■ SHORT EXERCISE:
Write out exactly the lines below that run from the one containing "More parts follow." through the one containing "0.19, 0.05)], 0.35)", both included, with no other lines.

===============

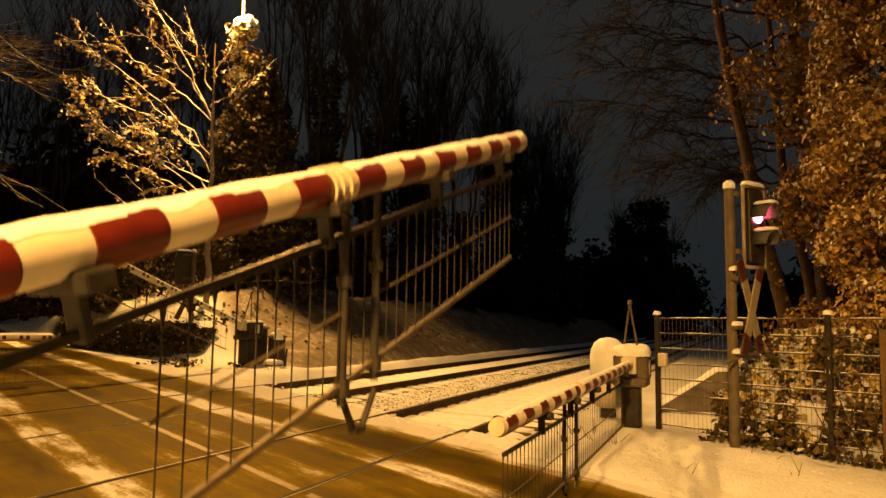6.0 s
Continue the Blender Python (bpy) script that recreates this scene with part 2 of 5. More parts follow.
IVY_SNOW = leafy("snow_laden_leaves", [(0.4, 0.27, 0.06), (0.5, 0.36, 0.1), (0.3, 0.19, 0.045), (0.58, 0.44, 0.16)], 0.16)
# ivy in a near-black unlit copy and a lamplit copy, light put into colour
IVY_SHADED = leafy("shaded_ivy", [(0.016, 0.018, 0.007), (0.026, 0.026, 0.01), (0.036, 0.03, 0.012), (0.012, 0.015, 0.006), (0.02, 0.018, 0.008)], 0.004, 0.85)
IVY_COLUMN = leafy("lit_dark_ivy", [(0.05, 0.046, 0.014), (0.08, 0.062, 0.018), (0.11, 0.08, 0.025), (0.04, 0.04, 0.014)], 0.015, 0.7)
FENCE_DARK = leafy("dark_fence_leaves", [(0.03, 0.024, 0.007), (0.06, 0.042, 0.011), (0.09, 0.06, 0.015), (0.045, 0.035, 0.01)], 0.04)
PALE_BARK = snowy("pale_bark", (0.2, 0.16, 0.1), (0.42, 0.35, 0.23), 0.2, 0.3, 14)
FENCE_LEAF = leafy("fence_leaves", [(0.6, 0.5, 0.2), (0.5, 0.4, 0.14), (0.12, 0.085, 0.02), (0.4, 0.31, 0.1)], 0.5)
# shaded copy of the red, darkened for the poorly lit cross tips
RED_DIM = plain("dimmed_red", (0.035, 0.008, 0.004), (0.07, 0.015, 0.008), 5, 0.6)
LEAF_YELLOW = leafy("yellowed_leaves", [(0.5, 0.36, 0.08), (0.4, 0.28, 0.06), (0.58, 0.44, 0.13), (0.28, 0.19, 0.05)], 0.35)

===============

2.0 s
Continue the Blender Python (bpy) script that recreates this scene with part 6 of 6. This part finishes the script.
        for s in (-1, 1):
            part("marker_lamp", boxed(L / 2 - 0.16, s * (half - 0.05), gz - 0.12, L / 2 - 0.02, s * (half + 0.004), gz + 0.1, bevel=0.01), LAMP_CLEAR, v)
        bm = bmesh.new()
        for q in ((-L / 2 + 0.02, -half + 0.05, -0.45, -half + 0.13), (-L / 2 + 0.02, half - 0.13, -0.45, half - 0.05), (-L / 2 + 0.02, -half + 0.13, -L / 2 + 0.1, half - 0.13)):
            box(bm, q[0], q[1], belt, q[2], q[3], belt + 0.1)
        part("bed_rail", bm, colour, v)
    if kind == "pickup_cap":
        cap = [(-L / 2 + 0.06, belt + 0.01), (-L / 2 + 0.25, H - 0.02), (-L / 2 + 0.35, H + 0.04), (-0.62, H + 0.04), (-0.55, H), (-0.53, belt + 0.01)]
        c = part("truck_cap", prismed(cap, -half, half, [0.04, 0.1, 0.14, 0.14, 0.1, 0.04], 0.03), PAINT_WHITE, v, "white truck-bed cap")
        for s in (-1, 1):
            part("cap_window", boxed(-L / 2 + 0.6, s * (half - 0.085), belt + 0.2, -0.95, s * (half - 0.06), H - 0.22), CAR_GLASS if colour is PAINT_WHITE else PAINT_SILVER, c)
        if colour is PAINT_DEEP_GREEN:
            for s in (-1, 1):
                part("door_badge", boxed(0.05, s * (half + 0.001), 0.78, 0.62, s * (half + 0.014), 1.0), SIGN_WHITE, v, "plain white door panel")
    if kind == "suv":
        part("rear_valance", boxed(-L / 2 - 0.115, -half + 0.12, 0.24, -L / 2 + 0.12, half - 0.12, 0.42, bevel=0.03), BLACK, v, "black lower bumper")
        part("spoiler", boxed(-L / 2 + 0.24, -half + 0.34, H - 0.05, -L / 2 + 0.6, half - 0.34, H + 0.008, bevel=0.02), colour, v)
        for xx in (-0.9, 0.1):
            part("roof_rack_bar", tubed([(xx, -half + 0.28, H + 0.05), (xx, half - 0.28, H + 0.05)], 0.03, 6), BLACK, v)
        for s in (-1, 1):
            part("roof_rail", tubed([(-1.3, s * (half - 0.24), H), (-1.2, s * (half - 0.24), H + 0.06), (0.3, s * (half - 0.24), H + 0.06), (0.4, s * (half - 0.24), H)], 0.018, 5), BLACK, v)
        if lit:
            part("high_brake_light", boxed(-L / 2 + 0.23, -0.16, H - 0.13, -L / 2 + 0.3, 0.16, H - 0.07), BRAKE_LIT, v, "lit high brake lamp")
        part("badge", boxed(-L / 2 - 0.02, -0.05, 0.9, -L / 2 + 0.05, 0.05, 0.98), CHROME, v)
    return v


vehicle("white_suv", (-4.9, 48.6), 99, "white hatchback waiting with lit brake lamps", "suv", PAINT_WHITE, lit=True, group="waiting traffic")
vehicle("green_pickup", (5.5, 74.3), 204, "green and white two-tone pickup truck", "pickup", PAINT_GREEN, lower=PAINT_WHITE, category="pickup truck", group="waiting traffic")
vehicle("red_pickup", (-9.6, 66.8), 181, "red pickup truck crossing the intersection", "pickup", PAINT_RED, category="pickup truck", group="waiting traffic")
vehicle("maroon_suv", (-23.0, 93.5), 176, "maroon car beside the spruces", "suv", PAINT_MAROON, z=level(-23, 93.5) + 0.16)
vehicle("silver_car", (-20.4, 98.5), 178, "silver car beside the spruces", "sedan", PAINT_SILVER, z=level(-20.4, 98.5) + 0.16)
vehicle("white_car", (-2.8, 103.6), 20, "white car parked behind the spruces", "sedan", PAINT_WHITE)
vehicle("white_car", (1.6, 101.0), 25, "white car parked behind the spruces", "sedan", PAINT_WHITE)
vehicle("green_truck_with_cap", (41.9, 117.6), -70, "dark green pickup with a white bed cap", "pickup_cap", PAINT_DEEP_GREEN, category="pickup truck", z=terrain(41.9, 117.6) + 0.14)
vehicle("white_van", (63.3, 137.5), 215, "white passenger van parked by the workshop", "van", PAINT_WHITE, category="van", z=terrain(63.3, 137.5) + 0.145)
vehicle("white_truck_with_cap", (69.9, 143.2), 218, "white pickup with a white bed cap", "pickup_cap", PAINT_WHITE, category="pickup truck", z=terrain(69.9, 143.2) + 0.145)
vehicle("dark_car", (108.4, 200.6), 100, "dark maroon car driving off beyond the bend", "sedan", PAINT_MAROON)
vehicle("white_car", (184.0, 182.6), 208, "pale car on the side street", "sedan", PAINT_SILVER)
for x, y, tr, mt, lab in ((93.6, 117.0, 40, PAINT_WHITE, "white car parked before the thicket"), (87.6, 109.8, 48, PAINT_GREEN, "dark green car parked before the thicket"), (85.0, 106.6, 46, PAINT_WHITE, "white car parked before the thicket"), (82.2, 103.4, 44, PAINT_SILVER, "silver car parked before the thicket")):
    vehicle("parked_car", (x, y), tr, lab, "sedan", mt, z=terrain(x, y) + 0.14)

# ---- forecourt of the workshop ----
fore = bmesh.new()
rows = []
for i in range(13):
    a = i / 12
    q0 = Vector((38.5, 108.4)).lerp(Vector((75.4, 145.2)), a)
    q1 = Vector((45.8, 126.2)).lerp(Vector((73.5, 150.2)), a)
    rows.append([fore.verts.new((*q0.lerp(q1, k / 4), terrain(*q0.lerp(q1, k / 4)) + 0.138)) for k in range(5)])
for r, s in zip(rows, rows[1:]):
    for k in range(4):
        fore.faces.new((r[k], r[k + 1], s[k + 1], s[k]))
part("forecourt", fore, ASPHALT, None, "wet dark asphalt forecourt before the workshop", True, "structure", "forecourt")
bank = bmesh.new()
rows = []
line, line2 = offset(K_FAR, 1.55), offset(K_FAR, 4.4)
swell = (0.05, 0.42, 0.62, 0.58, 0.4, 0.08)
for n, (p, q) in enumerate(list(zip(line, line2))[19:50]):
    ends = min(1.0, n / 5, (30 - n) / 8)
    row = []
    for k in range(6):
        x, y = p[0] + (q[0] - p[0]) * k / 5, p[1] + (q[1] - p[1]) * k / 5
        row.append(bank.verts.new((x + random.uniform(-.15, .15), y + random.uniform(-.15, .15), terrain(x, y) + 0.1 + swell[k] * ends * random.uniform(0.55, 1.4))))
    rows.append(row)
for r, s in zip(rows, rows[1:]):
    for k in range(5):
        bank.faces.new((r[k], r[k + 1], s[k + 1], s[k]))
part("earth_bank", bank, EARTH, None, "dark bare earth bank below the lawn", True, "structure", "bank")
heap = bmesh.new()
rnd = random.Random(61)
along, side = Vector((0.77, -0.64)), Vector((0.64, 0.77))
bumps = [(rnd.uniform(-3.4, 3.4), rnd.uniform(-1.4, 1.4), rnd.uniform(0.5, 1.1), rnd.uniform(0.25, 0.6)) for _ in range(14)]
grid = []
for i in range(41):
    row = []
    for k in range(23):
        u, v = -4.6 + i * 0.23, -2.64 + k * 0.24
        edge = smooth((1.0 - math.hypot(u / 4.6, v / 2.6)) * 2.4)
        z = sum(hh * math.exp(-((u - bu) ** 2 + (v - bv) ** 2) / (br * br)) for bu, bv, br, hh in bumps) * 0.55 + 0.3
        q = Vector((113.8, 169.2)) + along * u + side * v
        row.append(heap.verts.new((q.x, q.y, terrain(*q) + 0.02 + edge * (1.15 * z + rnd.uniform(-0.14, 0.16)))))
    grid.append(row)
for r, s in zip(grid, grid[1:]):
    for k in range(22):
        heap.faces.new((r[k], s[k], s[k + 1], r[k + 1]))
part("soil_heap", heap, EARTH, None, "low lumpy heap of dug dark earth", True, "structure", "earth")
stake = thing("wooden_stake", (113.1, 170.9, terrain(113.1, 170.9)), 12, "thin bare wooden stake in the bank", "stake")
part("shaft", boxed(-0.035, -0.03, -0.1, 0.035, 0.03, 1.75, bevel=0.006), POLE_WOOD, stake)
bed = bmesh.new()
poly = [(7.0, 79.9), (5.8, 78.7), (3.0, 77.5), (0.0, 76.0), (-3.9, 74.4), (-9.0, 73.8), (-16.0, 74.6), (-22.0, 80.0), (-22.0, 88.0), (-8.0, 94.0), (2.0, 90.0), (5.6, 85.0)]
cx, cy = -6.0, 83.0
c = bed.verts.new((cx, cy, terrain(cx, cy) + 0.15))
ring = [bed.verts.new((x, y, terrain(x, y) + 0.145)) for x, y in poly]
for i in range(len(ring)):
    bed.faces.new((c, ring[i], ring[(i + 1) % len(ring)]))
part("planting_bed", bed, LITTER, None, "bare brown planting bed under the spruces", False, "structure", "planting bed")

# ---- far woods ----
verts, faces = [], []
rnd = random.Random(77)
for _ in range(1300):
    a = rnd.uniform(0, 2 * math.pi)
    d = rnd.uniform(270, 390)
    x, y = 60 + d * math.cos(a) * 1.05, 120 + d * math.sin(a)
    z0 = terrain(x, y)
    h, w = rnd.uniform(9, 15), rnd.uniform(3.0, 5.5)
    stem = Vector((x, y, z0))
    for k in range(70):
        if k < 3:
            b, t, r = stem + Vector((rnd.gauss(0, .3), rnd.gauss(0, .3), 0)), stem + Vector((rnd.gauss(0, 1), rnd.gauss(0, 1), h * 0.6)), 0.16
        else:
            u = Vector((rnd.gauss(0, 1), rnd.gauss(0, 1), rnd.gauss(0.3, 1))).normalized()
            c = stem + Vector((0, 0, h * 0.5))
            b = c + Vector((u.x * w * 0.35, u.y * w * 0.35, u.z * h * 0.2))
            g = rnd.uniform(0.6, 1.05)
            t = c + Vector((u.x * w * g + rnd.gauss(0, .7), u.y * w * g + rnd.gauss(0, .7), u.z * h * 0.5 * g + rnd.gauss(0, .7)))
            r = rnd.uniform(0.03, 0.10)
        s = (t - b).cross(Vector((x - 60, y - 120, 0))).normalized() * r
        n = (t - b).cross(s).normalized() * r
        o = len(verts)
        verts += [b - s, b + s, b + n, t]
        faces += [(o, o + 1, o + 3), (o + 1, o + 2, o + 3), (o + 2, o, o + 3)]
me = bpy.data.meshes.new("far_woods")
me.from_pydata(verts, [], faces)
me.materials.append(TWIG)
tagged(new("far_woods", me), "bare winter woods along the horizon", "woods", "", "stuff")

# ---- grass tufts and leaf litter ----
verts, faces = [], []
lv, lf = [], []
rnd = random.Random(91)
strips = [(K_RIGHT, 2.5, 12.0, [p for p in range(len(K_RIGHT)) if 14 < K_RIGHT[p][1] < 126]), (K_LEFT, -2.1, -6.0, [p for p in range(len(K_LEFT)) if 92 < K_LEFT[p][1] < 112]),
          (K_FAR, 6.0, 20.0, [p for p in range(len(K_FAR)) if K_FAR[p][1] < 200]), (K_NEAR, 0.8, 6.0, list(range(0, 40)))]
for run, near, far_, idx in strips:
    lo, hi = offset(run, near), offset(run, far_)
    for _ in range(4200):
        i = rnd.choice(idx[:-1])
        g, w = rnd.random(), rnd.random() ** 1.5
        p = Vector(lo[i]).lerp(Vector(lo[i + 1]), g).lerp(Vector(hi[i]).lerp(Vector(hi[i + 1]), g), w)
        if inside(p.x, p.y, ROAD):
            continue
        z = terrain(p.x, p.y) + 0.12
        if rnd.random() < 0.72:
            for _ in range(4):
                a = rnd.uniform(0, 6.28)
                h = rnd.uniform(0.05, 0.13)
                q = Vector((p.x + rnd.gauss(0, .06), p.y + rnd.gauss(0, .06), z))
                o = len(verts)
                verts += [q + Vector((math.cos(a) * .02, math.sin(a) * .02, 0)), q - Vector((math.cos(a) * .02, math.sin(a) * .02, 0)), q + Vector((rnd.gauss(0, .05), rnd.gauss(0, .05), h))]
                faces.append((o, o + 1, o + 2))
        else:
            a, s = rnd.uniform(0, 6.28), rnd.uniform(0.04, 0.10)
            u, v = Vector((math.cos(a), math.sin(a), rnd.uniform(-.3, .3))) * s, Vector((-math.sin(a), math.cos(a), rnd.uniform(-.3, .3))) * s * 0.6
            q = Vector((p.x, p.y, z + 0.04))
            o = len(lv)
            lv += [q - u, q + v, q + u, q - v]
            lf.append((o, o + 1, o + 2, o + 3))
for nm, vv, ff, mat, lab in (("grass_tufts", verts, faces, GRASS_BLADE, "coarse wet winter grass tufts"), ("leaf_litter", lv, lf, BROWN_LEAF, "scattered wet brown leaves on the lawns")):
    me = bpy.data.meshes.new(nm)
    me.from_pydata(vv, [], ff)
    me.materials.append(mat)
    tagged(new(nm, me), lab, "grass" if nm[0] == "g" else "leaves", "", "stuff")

===============

■ PROBLEM SOLUTION:
Continue the Blender Python (bpy) script that recreates this scene with part 2 of 5. More parts follow.
IVY_SNOW = leafy("snow_laden_leaves", [(0.4, 0.27, 0.06), (0.5, 0.36, 0.1), (0.3, 0.19, 0.045), (0.58, 0.44, 0.16)], 0.16)
# ivy in a near-black unlit copy and a lamplit copy, light put into colour
IVY_SHADED = leafy("shaded_ivy", [(0.016, 0.018, 0.007), (0.026, 0.026, 0.01), (0.036, 0.03, 0.012), (0.012, 0.015, 0.006), (0.02, 0.018, 0.008)], 0.004, 0.85)
IVY_COLUMN = leafy("lit_dark_ivy", [(0.05, 0.046, 0.014), (0.08, 0.062, 0.018), (0.11, 0.08, 0.025), (0.04, 0.04, 0.014)], 0.015, 0.7)
FENCE_DARK = leafy("dark_fence_leaves", [(0.03, 0.024, 0.007), (0.06, 0.042, 0.011), (0.09, 0.06, 0.015), (0.045, 0.035, 0.01)], 0.04)
PALE_BARK = snowy("pale_bark", (0.2, 0.16, 0.1), (0.42, 0.35, 0.23), 0.2, 0.3, 14)
FENCE_LEAF = leafy("fence_leaves", [(0.6, 0.5, 0.2), (0.5, 0.4, 0.14), (0.12, 0.085, 0.02), (0.4, 0.31, 0.1)], 0.5)
# shaded copy of the red, darkened for the poorly lit cross tips
RED_DIM = plain("dimmed_red", (0.035, 0.008, 0.004), (0.07, 0.015, 0.008), 5, 0.6)
LEAF_YELLOW = leafy("yellowed_leaves", [(0.5, 0.36, 0.08), (0.4, 0.28, 0.06), (0.58, 0.44, 0.13), (0.28, 0.19, 0.05)], 0.35)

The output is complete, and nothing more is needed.